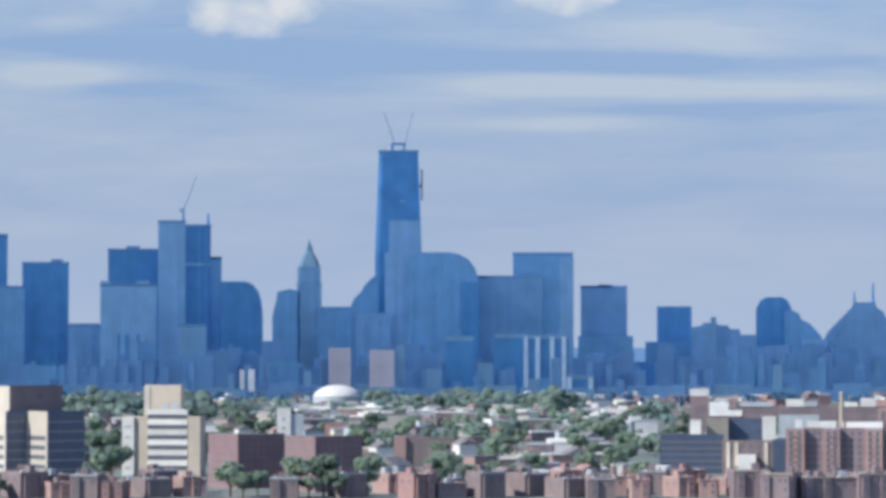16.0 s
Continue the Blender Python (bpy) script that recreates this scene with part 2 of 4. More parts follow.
# office panes paled in the base colour, standing for haze
OFFICE_PANE = glass_like("haze_paled_office_glass", (0.13, 0.20, 0.27), 0.35)
# office front cladding, with haze and shade put into its blue
HAZY_CLAD = surface("haze_blue_cladding", (0.125, 0.15, 0.225), (0.16, 0.185, 0.26), 0.2)
SLATE_CLAD = surface("slate_cladding", (0.11, 0.12, 0.18), (0.15, 0.16, 0.22), 0.2)
OFFICE_WALL = surface("grey_green_concrete", (0.18, 0.245, 0.275), (0.23, 0.295, 0.32), 0.12, fine=1.5)
# green copper of the spire, with haze blue put into its colour
SPIRE = surface("haze_blue_old_copper", (0.085, 0.185, 0.28), (0.11, 0.215, 0.31), 0.2)
RADOME_LOW = surface("dark_green_grey_shell", (0.07, 0.10, 0.12), (0.10, 0.14, 0.16), 0.5)
BEIGE = surface("beige_concrete", (0.30, 0.28, 0.25), (0.36, 0.33, 0.29), 0.15, fine=2.0)
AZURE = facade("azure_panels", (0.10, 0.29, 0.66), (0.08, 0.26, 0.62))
# white far walls, slightly blued in the colour for haze
PALE_WALL = surface("haze_pale_render", (0.42, 0.47, 0.54), (0.50, 0.55, 0.61), 0.1)
LIGHT_TAN = surface("light_tan_stone", (0.52, 0.46, 0.38), (0.60, 0.53, 0.44), 0.15, fine=2.0)
# palest far glass, the haze is put into its base colour too
ICE = facade("haze_icy_glass", (0.38, 0.66, 0.90), (0.32, 0.60, 0.86))


# ---- shapes ----
def at(bearing, dist, z=0.0, turn=0.0):
    """A place by bearing (degrees clockwise from the view's middle) and distance, facing the eye."""
    bearing *= 0.995          # the bearings below were read half a percent too wide
    b = radians(bearing)
    return pose(dist * math.sin(b), dist * math.cos(b), z, 0, 0, turn - bearing)


def finish(name, bm, mat):
    me = bpy.data.meshes.new(name)
    bm.normal_update()
    bm.to_mesh(me)
    bm.free()
    me.materials.append(mat)
    return me


def part(name, bm, mat, parent, label=""):
    ob = new(name, finish(name, bm, mat))
    ob.parent = parent
    return tagged(ob, label)


def piece(name, me, parent, m):
    ob = new(name, me)
    ob.parent = parent
    ob.matrix_basis = m
    return ob


def thing(name, m, label, category, group="", kind=""):
    ob = new(name)
    ob.matrix_basis = m
    return tagged(ob, label, category, group, kind)


def box(bm, x0, x1, y0, y1, z0, z1):
    v = [bm.verts.new((x, y, z)) for z in (z0, z1) for x, y in ((x0, y0), (x1, y0), (x1, y1), (x0, y1))]
    for q in ((3, 2, 1, 0), (4, 5, 6, 7), (0, 1, 5, 4), (1, 2, 6, 5), (2, 3, 7, 6), (3, 0, 4, 7)):
        bm.faces.new([v[i] for i in q])


def boxed(*sizes):
    bm = bmesh.new()
    for s in sizes:
        box(bm, *s)
    return bm


def loft(bm, levels, cut=0.25):
    """Chamfered rectangles (z, half width, half depth) joined from level to level and closed above."""
    rings = []
    for z, hw, hd in levels:
        c = cut * min(hw, hd)
        pts = ((-hw + c, -hd), (hw - c, -hd), (hw, -hd + c), (hw, hd - c), (hw - c, hd), (-hw + c, hd), (-hw, hd - c), (-hw, -hd + c))
        rings.append([bm.verts.new((x, y, z)) for x, y in pts])
    for a, b in zip(rings, rings[1:]):
        for i in range(8):
            bm.faces.new((a[i], a[(i + 1) % 8], b[(i + 1) % 8], b[i]))
    bm.faces.new(rings[-1])
    bm.faces.new(rings[0][::-1])


def extrude(bm, outline, y0, y1):
    """An outline in x and z drawn out from y0 to y1."""
    f = [bm.verts.new((x, y0, z)) for x, z in outline]
    k = [bm.verts.new((x, y1, z)) for x, z in outline]
    n = len(outline)
    bm.faces.new(f)
    bm.faces.new(k[::-1])
    for i in range(n):
        bm.faces.new((f[i], k[i], k[(i + 1) % n], f[(i + 1) % n]))


def tube(bm, a, b, r0, r1, n=8):
    a, b = Vector(a), Vector(b)
    turn = (b - a).to_track_quat("Z", "Y").to_matrix()
    rings = [[bm.verts.new(p + turn @ Vector((math.cos(6.2832 * i / n) * r, math.sin(6.2832 * i / n) * r, 0))) for i in range(n)] for p, r in ((a, r0), (b, r1))]
    for i in range(n):
        bm.faces.new((rings[0][i], rings[0][(i + 1) % n], rings[1][(i + 1) % n], rings[1][i]))
    bm.faces.new(rings[0][::-1])
    bm.faces.new(rings[1])


# ---- ground and distance ----
def make_ground():
    bm = bmesh.new()
    n, r = 72, 4985.0
    rings = []
    for rad in (0.0, 600, 1400, 2400, 3600, r):
        rings.append([bm.verts.new((rad * math.sin(6.28319 * i / n), rad * math.cos(6.28319 * i / n), 0)) for i in range(n)] if rad else [bm.verts.new((0, 0, 0))])
    for i in range(n):
        bm.faces.new((rings[0][0], rings[1][(i + 1) % n], rings[1][i]))
    for a, b in zip(rings[1:], rings[2:]):
        for i in range(n):
            bm.faces.new((a[i], a[(i + 1) % n], b[(i + 1) % n], b[i]))
    ob = new("ground", finish("ground", bm, GROUND))
    tagged(ob, "grey-green flat city ground between the houses", "ground", kind="structure")
    bm = bmesh.new()
    low = []
    for i in range(241):
        b = radians(-60 + i * 0.5)
        h = 51 + 4.5 * noise.noise((i * 0.11, 0, 0)) + 1.5 * noise.noise((i * 0.5, 3, 0))
        low.append([bm.verts.new((d * math.sin(b), d * math.cos(b), z)) for d, z in ((4700, 0), (4850, h * 0.7), (4940, h))])
    for a, b in zip(low, low[1:]):
        for k in range(2):
            bm.faces.new((a[k], b[k], b[k + 1], a[k + 1]))
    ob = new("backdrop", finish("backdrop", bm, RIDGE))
    tagged(ob, "low haze-blue wooded ridge along the horizon", "hills", kind="structure")


make_ground()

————

> Task objective: Copy out precisely the lines that begin at the line containing "Continue the Blender" and end at the line containing "return pose(dist *", including both; write nothing else.

> Problem solution:
Continue the Blender Python (bpy) script that recreates this scene with part 2 of 4. More parts follow.
# office panes paled in the base colour, standing for haze
OFFICE_PANE = glass_like("haze_paled_office_glass", (0.13, 0.20, 0.27), 0.35)
# office front cladding, with haze and shade put into its blue
HAZY_CLAD = surface("haze_blue_cladding", (0.125, 0.15, 0.225), (0.16, 0.185, 0.26), 0.2)
SLATE_CLAD = surface("slate_cladding", (0.11, 0.12, 0.18), (0.15, 0.16, 0.22), 0.2)
OFFICE_WALL = surface("grey_green_concrete", (0.18, 0.245, 0.275), (0.23, 0.295, 0.32), 0.12, fine=1.5)
# green copper of the spire, with haze blue put into its colour
SPIRE = surface("haze_blue_old_copper", (0.085, 0.185, 0.28), (0.11, 0.215, 0.31), 0.2)
RADOME_LOW = surface("dark_green_grey_shell", (0.07, 0.10, 0.12), (0.10, 0.14, 0.16), 0.5)
BEIGE = surface("beige_concrete", (0.30, 0.28, 0.25), (0.36, 0.33, 0.29), 0.15, fine=2.0)
AZURE = facade("azure_panels", (0.10, 0.29, 0.66), (0.08, 0.26, 0.62))
# white far walls, slightly blued in the colour for haze
PALE_WALL = surface("haze_pale_render", (0.42, 0.47, 0.54), (0.50, 0.55, 0.61), 0.1)
LIGHT_TAN = surface("light_tan_stone", (0.52, 0.46, 0.38), (0.60, 0.53, 0.44), 0.15, fine=2.0)
# palest far glass, the haze is put into its base colour too
ICE = facade("haze_icy_glass", (0.38, 0.66, 0.90), (0.32, 0.60, 0.86))


# ---- shapes ----
def at(bearing, dist, z=0.0, turn=0.0):
    """A place by bearing (degrees clockwise from the view's middle) and distance, facing the eye."""
    bearing *= 0.995          # the bearings below were read half a percent too wide
    b = radians(bearing)
    return pose(dist * math.sin(b), dist * math.cos(b), z, 0, 0, turn - bearing)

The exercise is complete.